- **THE PROBLEM**:
Of the lines listed below, return exactly those that run from the line containing "for path, value" through the line containing "# ---- scene", both included.

- **MATERIAL TO PROCESS**:

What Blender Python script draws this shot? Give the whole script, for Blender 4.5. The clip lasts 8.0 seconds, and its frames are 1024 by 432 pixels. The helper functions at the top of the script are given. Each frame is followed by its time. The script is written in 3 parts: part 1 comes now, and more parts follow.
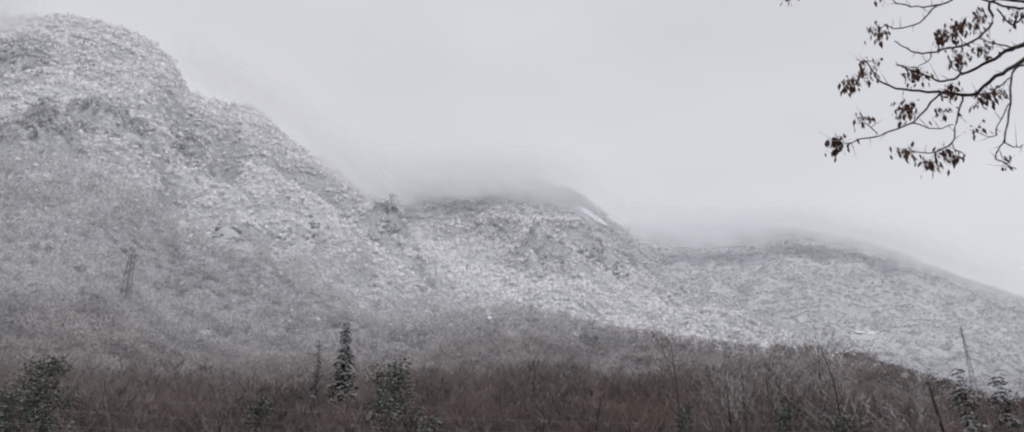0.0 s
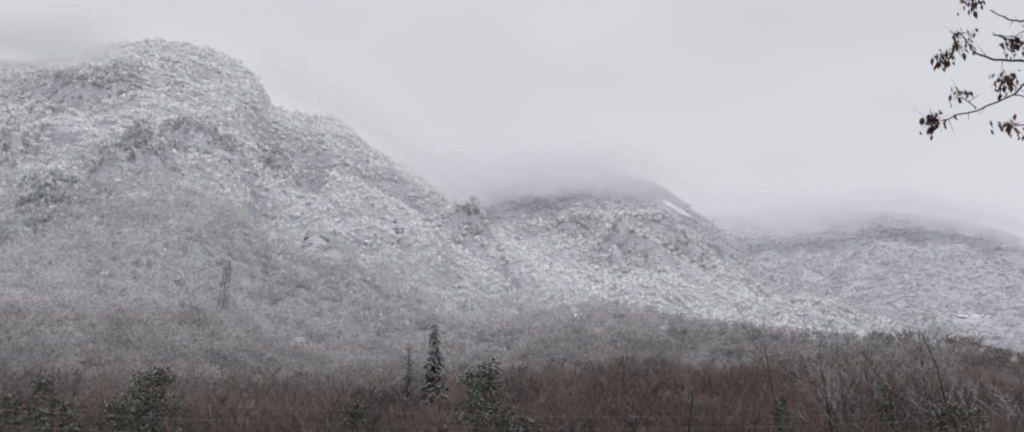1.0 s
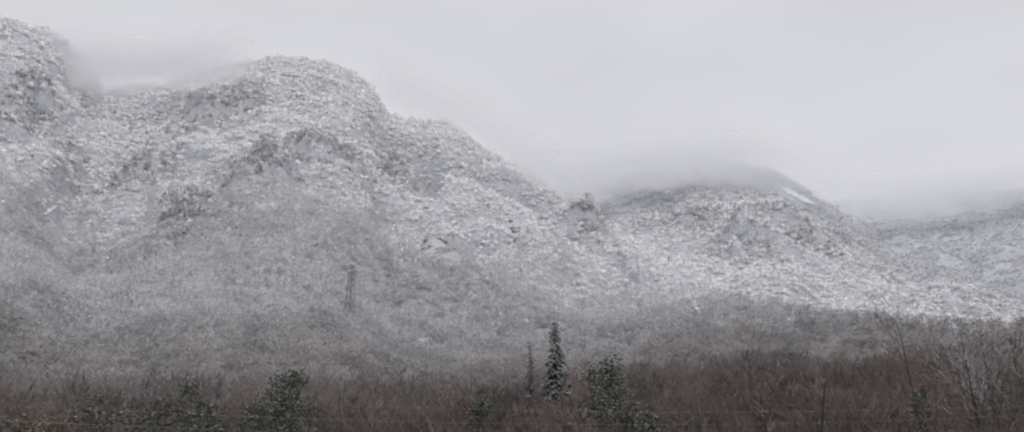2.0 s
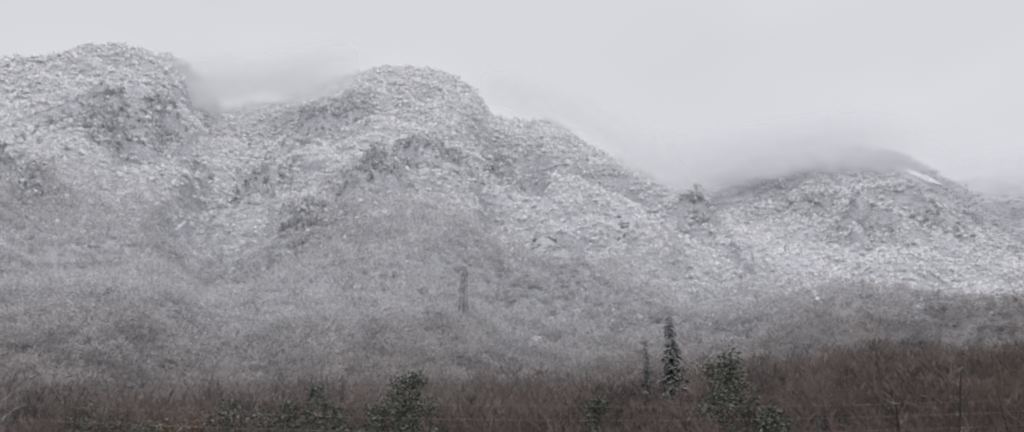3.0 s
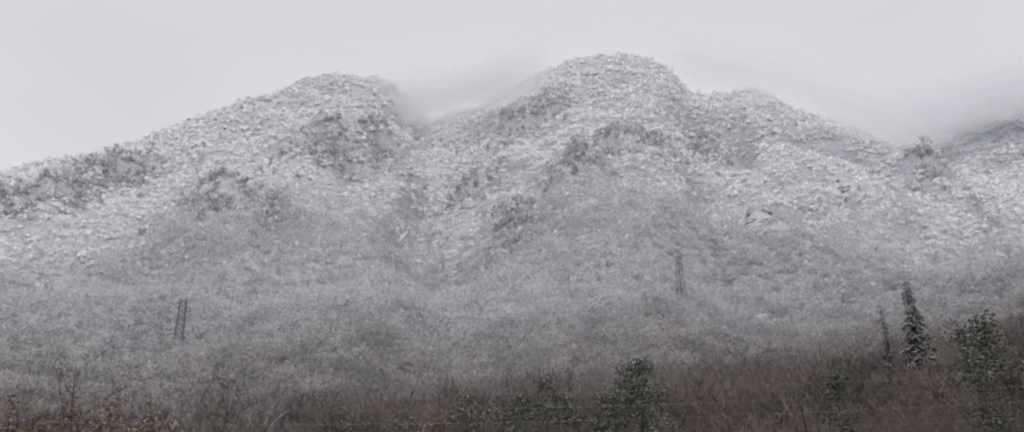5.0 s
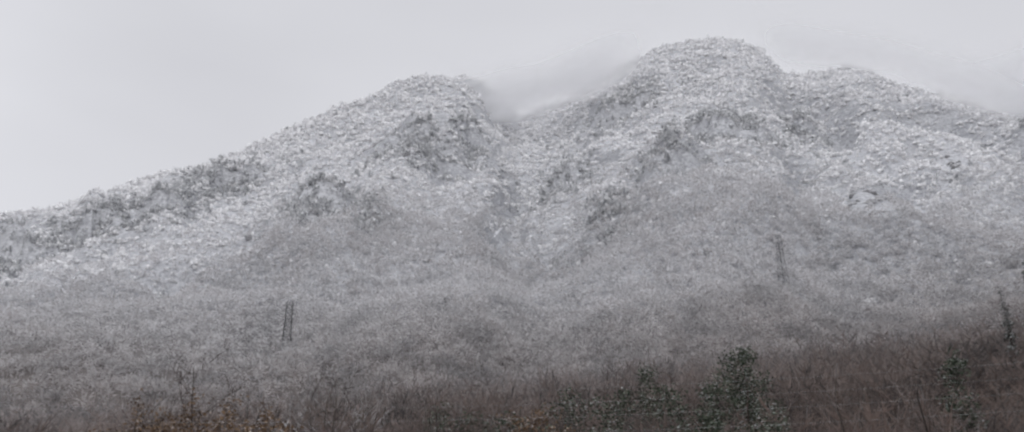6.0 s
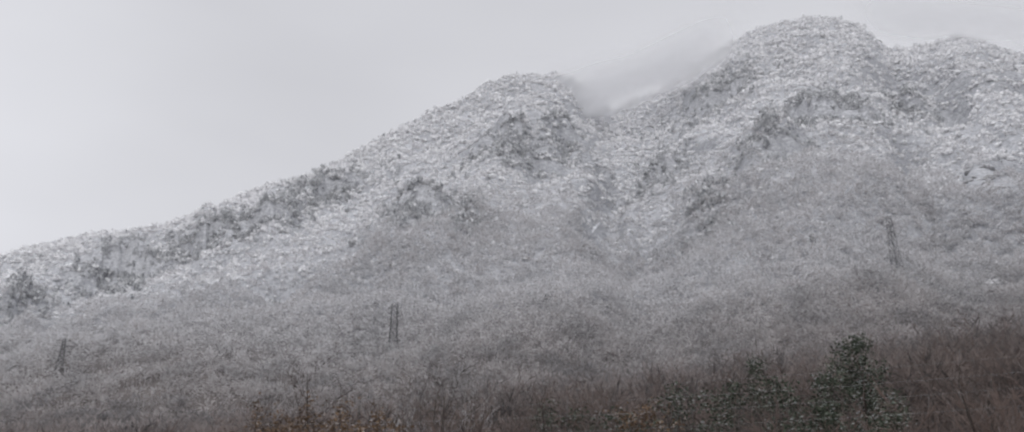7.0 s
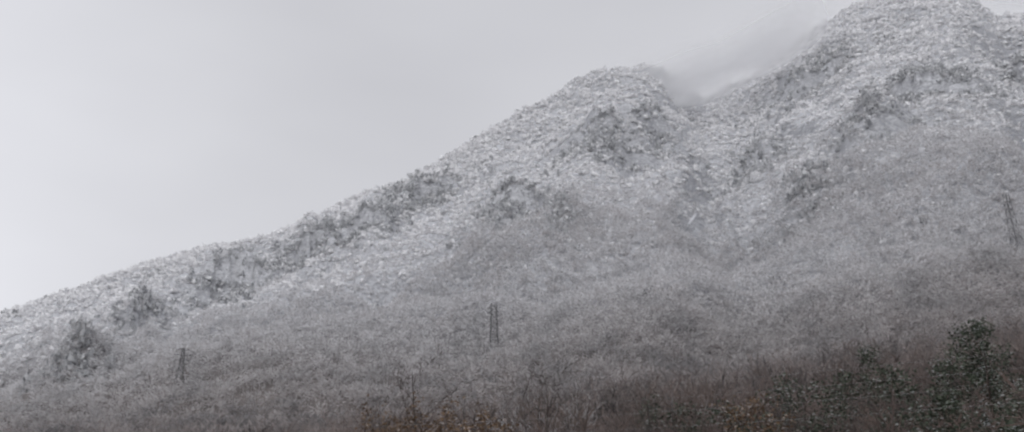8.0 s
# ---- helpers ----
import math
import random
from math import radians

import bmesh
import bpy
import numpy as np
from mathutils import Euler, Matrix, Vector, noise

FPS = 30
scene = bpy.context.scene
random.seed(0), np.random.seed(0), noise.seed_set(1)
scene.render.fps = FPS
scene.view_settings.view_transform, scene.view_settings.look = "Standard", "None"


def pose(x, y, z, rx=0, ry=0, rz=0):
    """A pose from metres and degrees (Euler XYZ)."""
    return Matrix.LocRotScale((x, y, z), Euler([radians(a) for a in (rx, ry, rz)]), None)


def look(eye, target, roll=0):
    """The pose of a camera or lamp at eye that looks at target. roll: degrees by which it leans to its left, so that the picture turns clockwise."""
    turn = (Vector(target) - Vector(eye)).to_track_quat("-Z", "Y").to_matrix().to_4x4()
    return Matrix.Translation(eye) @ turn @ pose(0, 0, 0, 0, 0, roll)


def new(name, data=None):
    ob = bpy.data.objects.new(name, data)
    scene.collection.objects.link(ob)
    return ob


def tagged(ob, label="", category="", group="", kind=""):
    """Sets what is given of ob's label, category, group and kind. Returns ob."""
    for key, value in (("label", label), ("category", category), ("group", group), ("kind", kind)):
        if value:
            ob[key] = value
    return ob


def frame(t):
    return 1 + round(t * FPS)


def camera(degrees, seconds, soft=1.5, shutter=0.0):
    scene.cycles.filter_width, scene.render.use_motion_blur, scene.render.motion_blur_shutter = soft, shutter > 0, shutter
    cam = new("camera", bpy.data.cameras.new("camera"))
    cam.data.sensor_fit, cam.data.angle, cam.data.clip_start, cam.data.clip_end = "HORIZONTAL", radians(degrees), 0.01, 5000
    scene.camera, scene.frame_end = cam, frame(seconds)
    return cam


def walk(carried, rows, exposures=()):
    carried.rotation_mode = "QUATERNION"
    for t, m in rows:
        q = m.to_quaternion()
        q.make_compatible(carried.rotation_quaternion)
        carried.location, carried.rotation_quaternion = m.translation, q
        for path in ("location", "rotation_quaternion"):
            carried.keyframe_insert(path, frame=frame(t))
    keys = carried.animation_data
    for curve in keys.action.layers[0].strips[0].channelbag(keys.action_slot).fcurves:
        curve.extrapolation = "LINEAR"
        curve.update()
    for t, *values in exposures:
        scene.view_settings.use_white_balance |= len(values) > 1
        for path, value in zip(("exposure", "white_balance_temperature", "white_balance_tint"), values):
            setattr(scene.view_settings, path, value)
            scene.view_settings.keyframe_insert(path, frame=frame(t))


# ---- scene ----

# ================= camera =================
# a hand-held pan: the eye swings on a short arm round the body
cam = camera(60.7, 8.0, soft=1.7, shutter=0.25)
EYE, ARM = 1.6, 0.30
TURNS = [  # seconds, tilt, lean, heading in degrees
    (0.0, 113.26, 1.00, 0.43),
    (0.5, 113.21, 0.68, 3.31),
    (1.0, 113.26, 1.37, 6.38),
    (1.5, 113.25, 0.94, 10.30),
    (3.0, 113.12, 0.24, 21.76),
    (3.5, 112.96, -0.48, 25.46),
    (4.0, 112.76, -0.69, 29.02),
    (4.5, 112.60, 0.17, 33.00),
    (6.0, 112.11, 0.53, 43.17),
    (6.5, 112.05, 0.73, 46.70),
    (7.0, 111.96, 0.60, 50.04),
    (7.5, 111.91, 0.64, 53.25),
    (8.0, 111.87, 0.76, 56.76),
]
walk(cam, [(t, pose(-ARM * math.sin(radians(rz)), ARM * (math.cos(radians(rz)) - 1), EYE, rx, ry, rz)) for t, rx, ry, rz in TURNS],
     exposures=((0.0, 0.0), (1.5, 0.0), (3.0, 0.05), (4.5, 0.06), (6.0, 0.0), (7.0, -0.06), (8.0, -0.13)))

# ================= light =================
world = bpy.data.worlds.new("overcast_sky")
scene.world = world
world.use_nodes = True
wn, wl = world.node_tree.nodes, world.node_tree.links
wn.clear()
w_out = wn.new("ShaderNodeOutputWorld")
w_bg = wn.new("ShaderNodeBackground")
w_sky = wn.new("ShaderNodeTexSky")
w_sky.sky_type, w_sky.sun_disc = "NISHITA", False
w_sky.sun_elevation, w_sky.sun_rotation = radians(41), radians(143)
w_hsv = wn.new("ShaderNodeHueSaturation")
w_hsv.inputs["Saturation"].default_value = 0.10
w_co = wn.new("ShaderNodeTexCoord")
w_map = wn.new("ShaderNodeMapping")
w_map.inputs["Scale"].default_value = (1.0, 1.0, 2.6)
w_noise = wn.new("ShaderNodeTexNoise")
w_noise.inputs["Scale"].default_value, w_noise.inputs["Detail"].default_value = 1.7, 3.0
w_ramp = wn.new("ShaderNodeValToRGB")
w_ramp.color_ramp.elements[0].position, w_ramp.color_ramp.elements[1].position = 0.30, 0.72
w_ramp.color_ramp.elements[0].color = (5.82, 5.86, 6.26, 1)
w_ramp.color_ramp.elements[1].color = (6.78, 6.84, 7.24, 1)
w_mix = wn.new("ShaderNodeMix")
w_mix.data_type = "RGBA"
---
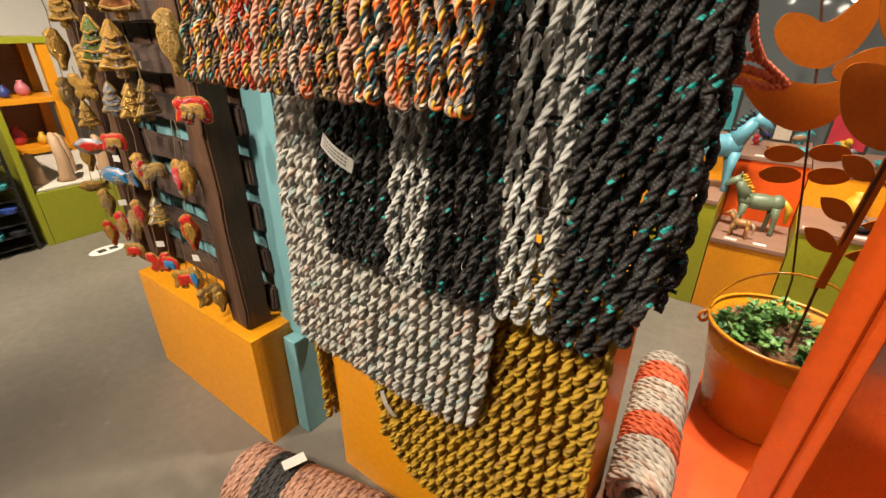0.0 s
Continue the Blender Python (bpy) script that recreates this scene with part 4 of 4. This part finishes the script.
--
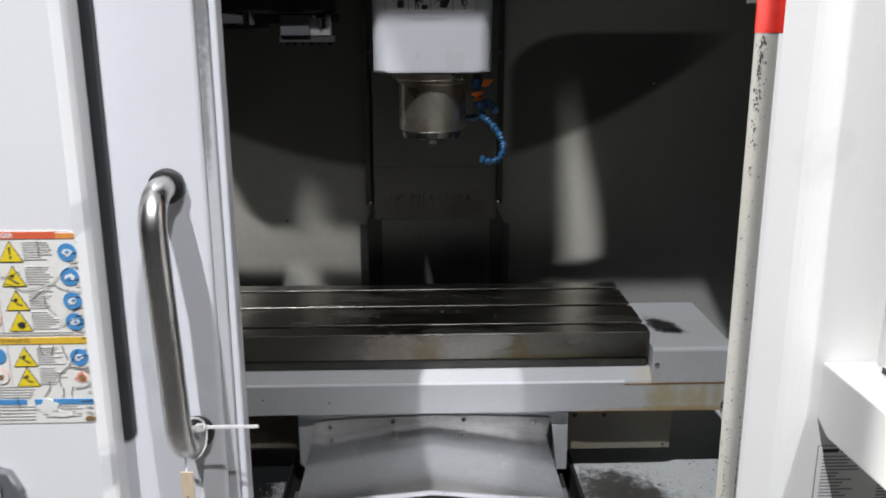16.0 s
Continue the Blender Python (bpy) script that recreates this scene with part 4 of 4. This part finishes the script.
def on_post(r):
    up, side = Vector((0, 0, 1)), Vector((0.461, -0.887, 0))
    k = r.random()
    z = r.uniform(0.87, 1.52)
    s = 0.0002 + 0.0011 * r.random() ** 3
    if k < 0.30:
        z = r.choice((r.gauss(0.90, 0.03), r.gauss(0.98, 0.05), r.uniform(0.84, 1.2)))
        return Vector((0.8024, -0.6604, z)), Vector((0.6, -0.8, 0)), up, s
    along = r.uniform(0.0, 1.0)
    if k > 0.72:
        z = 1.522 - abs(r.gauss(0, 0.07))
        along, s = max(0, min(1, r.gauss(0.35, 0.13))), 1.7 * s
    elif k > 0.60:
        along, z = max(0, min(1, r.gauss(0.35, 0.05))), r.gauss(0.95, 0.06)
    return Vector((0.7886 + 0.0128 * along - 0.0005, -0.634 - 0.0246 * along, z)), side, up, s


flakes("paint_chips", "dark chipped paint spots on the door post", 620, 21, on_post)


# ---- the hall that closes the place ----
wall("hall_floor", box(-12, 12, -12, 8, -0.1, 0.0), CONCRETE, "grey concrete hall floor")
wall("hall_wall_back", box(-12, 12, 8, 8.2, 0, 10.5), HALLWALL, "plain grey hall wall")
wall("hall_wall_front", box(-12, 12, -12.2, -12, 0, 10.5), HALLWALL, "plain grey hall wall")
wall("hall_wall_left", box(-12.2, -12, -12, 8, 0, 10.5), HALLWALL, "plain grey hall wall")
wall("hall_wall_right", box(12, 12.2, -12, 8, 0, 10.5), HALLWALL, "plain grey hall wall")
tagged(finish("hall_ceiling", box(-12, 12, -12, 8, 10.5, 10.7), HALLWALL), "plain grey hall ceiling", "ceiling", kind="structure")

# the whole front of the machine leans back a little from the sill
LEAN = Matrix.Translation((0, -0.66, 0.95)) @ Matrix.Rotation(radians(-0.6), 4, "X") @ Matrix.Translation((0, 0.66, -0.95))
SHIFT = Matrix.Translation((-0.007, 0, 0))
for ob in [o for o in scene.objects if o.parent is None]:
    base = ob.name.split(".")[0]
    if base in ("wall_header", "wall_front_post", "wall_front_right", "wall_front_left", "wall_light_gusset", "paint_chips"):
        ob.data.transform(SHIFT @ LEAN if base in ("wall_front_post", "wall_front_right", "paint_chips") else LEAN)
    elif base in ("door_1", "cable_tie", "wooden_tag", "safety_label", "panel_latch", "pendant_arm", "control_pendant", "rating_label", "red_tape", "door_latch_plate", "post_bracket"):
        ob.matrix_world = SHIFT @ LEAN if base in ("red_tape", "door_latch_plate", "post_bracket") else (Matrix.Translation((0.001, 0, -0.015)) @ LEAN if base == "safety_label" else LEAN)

- **WRITTEN ANSWER**:
        for path, value in zip(("exposure", "white_balance_temperature", "white_balance_tint"), values):
            setattr(scene.view_settings, path, value)
            scene.view_settings.keyframe_insert(path, frame=frame(t))


# ---- scene ----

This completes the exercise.